**Task instructions**
Gather all lines in the data that hold the string "time".

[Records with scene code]
>> BEGIN

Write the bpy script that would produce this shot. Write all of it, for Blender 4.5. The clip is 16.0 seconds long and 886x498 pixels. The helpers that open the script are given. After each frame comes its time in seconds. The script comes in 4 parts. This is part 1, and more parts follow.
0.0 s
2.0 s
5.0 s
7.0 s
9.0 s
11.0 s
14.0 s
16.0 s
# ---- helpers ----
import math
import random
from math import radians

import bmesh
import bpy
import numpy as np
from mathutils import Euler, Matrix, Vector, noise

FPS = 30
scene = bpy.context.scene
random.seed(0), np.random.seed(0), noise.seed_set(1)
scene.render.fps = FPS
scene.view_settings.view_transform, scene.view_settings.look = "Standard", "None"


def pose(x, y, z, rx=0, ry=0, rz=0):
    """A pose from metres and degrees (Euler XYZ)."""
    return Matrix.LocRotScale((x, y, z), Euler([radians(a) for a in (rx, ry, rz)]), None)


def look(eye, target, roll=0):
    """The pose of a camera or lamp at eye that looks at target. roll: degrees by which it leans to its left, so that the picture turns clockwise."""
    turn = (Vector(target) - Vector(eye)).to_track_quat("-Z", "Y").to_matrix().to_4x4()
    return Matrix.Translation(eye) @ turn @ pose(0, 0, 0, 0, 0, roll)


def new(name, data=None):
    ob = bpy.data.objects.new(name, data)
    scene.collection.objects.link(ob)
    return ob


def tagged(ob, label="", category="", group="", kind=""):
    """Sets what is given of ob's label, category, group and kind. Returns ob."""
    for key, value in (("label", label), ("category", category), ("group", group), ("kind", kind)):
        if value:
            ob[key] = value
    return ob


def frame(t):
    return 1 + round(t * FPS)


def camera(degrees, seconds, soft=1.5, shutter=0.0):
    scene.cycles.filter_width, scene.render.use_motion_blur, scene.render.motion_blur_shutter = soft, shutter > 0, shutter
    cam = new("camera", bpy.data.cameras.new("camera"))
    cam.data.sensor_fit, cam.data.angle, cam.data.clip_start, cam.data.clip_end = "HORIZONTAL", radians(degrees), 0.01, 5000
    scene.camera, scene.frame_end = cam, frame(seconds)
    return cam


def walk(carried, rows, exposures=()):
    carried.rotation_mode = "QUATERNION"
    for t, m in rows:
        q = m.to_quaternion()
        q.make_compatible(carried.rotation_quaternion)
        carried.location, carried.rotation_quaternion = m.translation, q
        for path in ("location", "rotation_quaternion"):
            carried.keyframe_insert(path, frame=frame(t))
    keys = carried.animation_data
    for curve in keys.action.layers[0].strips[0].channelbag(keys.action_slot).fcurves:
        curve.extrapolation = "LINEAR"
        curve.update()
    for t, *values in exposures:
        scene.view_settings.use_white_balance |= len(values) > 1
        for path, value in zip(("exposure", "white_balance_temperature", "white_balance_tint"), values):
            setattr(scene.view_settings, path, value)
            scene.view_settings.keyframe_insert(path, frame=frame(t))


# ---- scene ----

>> END
>> BEGIN

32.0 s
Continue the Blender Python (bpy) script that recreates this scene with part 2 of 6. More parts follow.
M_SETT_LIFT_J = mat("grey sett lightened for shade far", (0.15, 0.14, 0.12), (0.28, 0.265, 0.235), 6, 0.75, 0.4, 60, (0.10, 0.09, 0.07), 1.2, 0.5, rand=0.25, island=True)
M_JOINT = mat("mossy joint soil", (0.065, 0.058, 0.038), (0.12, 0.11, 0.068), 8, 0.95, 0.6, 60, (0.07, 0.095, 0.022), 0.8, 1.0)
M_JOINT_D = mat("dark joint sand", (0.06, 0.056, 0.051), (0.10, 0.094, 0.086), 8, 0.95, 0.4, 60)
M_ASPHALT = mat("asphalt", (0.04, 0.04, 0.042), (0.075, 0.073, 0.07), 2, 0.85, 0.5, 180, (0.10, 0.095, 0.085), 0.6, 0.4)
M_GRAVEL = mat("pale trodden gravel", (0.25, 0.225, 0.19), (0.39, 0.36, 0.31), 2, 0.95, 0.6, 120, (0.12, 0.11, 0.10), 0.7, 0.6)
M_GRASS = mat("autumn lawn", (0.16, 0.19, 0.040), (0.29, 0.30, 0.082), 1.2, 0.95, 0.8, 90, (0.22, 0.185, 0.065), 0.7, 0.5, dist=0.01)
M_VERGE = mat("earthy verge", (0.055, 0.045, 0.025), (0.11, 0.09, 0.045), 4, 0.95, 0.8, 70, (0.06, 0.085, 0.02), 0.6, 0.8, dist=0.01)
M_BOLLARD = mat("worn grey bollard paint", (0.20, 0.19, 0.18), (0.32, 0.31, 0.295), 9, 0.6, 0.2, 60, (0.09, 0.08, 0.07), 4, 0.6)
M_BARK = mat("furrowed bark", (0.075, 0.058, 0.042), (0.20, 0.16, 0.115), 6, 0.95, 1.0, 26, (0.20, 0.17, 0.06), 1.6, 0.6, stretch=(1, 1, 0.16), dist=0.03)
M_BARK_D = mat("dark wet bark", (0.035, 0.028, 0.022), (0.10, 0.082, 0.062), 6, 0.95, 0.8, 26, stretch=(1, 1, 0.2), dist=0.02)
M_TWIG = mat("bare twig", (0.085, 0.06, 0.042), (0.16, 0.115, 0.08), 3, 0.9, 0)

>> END
>> BEGIN

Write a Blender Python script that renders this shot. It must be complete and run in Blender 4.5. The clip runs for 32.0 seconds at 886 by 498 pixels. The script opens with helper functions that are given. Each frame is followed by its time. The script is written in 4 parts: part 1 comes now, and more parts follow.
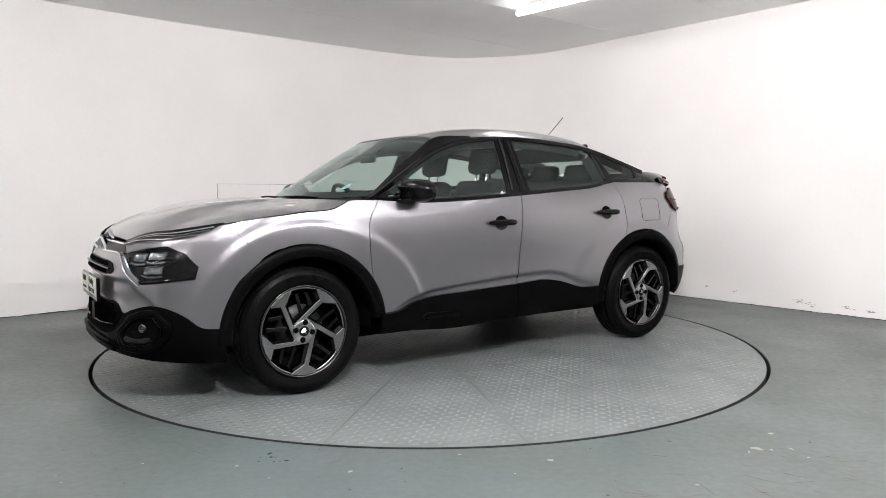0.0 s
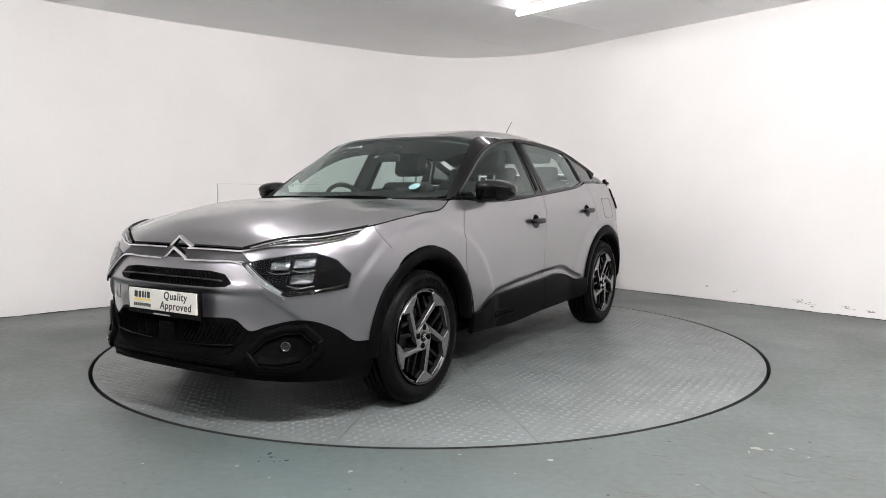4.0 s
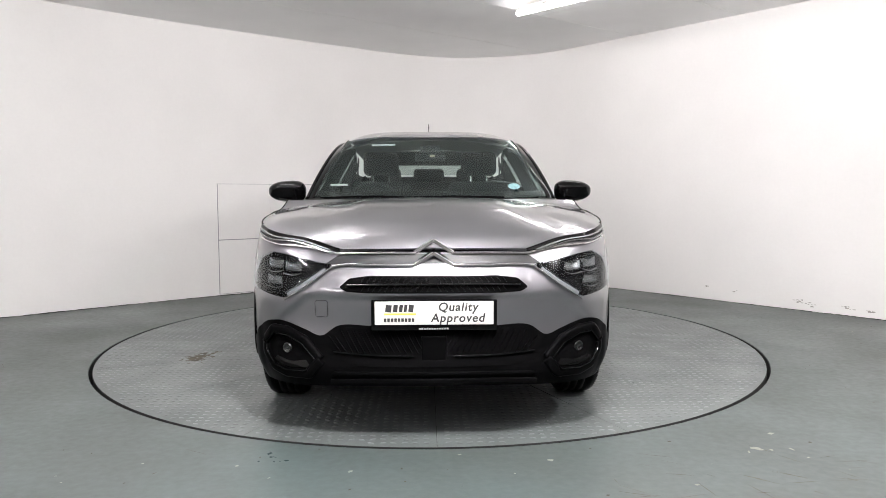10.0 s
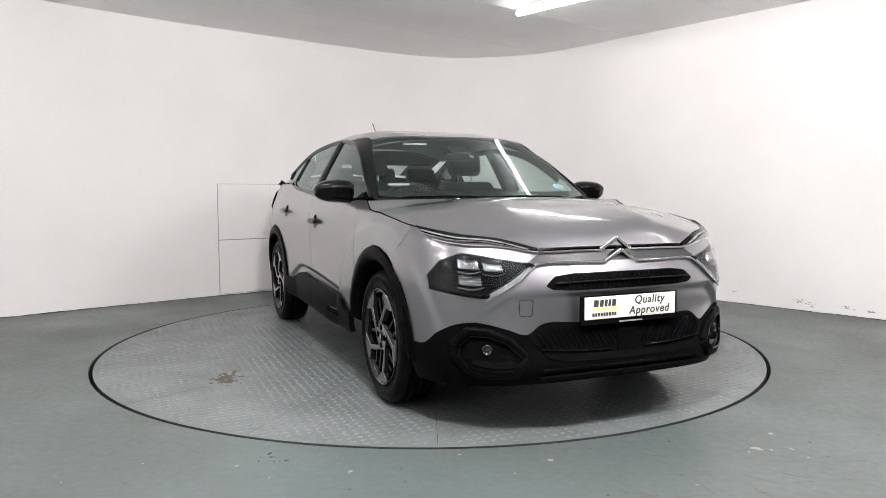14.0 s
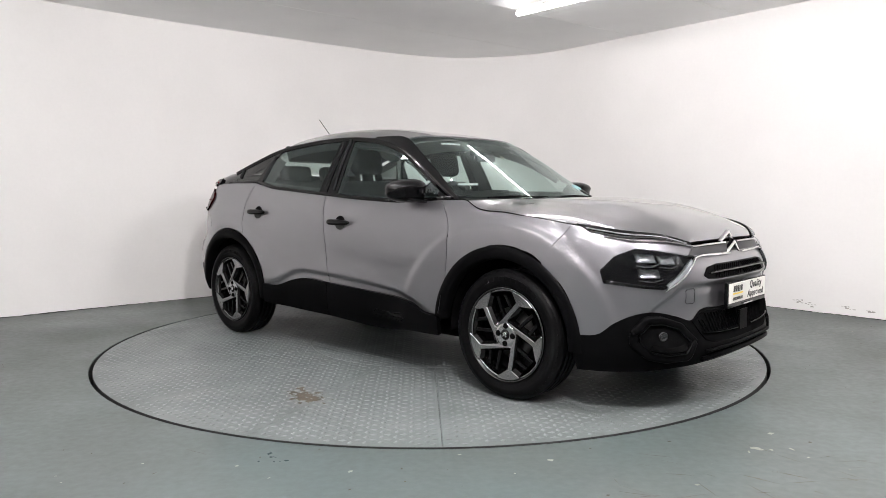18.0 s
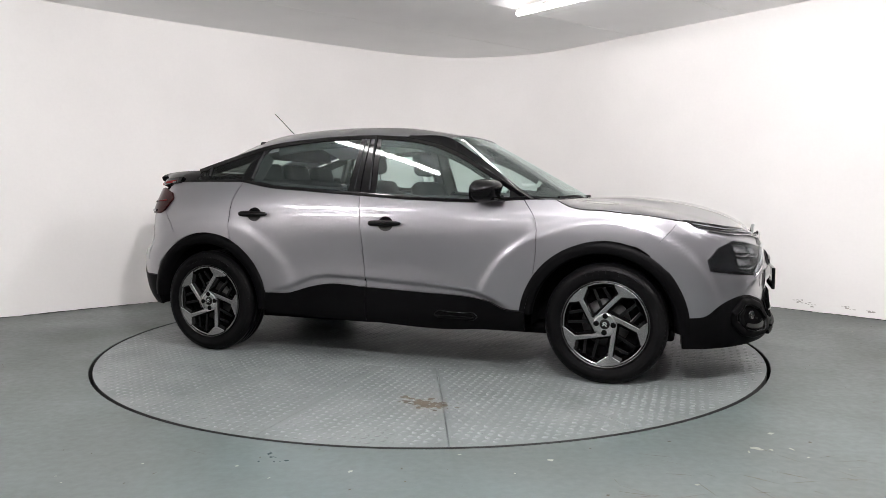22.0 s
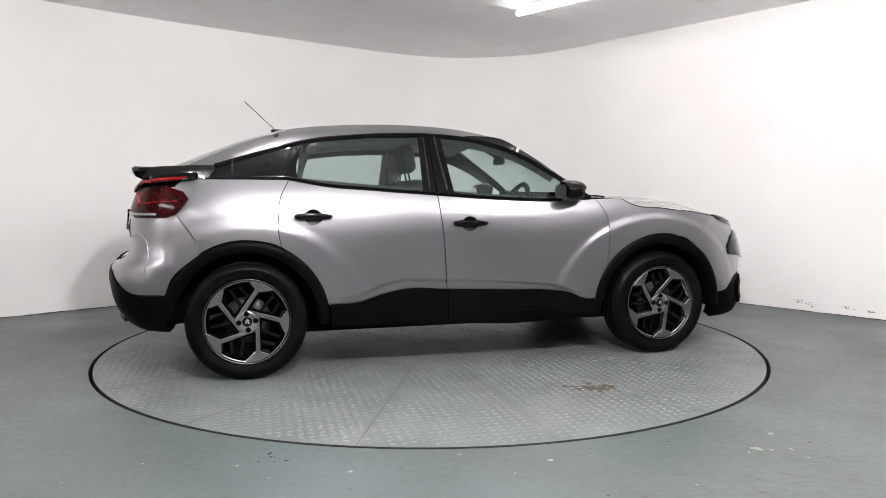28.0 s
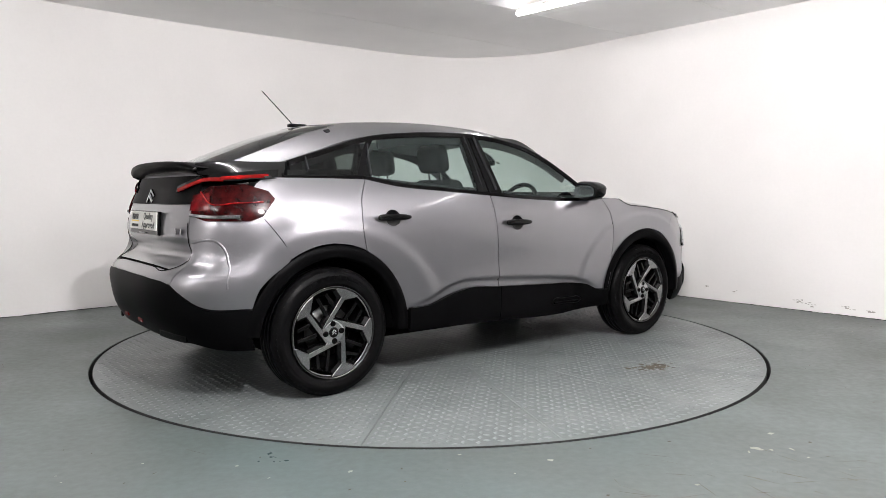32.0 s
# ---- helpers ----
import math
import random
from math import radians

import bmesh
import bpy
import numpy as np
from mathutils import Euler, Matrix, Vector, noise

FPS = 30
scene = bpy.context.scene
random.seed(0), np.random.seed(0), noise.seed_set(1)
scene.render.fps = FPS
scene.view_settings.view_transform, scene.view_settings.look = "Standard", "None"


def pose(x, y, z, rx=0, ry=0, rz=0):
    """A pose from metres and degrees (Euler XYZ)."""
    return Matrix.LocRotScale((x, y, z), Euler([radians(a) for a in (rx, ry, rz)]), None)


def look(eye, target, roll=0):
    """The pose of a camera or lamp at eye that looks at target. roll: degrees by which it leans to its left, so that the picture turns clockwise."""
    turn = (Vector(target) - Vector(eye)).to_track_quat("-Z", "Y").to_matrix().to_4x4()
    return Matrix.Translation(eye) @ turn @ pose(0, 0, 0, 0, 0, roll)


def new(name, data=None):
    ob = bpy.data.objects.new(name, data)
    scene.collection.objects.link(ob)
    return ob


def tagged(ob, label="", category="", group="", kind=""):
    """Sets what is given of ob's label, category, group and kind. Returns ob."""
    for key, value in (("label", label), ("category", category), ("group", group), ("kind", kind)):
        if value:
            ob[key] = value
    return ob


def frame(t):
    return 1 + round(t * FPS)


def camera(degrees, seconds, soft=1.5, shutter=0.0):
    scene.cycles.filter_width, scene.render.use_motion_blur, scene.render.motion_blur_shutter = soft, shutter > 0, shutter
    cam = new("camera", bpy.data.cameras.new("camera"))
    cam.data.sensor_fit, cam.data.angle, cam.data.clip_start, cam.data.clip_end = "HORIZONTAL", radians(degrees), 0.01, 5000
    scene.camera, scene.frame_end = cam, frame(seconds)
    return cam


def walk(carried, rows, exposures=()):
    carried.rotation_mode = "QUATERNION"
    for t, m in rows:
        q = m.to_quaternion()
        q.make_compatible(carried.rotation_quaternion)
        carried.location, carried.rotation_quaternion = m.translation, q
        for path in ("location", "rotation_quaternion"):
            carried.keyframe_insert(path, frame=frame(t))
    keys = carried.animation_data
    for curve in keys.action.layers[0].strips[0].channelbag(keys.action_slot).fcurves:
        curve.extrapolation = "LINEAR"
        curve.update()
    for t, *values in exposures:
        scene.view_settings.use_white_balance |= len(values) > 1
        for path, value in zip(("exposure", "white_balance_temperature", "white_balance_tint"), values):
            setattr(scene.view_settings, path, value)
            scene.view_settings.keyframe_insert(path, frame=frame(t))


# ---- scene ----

>> END

**Exercise response**
Write the bpy script that would produce this shot. Write all of it, for Blender 4.5. The clip is 16.0 seconds long and 886x498 pixels. The helpers that open the script are given. After each frame comes its time in seconds. The script comes in 4 parts. This is part 1, and more parts follow.
Write a Blender Python script that renders this shot. It must be complete and run in Blender 4.5. The clip runs for 32.0 seconds at 886 by 498 pixels. The script opens with helper functions that are given. Each frame is followed by its time. The script is written in 4 parts: part 1 comes now, and more parts follow.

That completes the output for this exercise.